O Espaço de Escuta: O analista te escuta sem julgamentos, permitindo que você diga o que sente sem medo de ser avaliada. Nesse espaço, a história que seu inconsciente tenta manter escondida pode finalmente vir à tona.


A Transferência: Na relação com o analista, você pode reviver e reelaborar padrões de relação passados. Por exemplo, se você tem dificuldade em pedir ajuda, pode notar que também tem dificuldade em pedir ajuda ao seu analista.


Dando um Novo Olhar ao Passado: A psicanálise não muda o que aconteceu, mas te ajuda a dar um novo sentido aos eventos do passado. A partir disso, você consegue entender por que seu inconsciente criou as defesas que te protegem e, assim, você pode, aos poucos, abrir mão delas.

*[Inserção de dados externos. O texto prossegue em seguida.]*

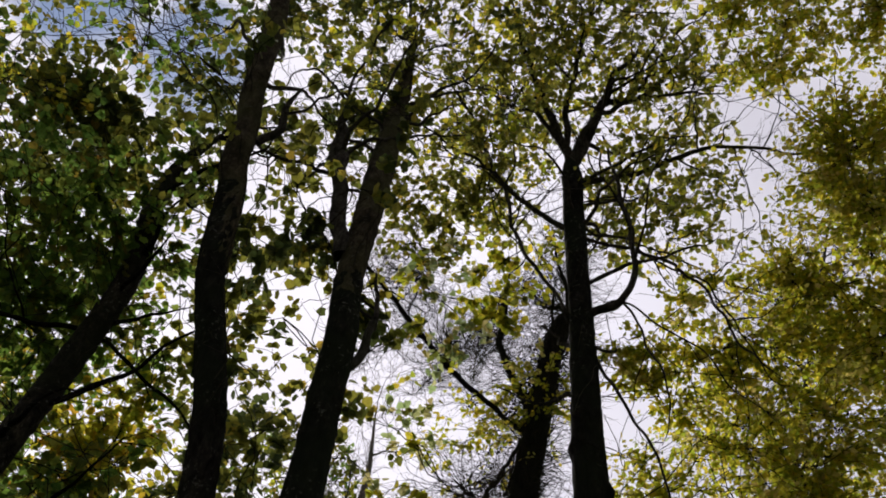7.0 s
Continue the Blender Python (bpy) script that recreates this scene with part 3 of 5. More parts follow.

Uma Jornada de Acolhimento e Crescimento

A autossabotagem e a Síndrome da Impostora são como sombras que nos perseguem. Elas só perdem a força quando as iluminamos com o conhecimento sobre nós mesmas e com a coragem de enfrentar nossos medos mais profundos. O sucesso real não está na perfeição, mas na capacidade de ser vulnerável, de aceitar nossas imperfeições e de celebrar a nossa jornada, com todos os seus desafios e conquistas.


Se você sente que a autossabotagem e a Síndrome da Impostora têm te impedido de viver plenamente, a psicanálise pode ser o caminho para entender e transformar essa realidade.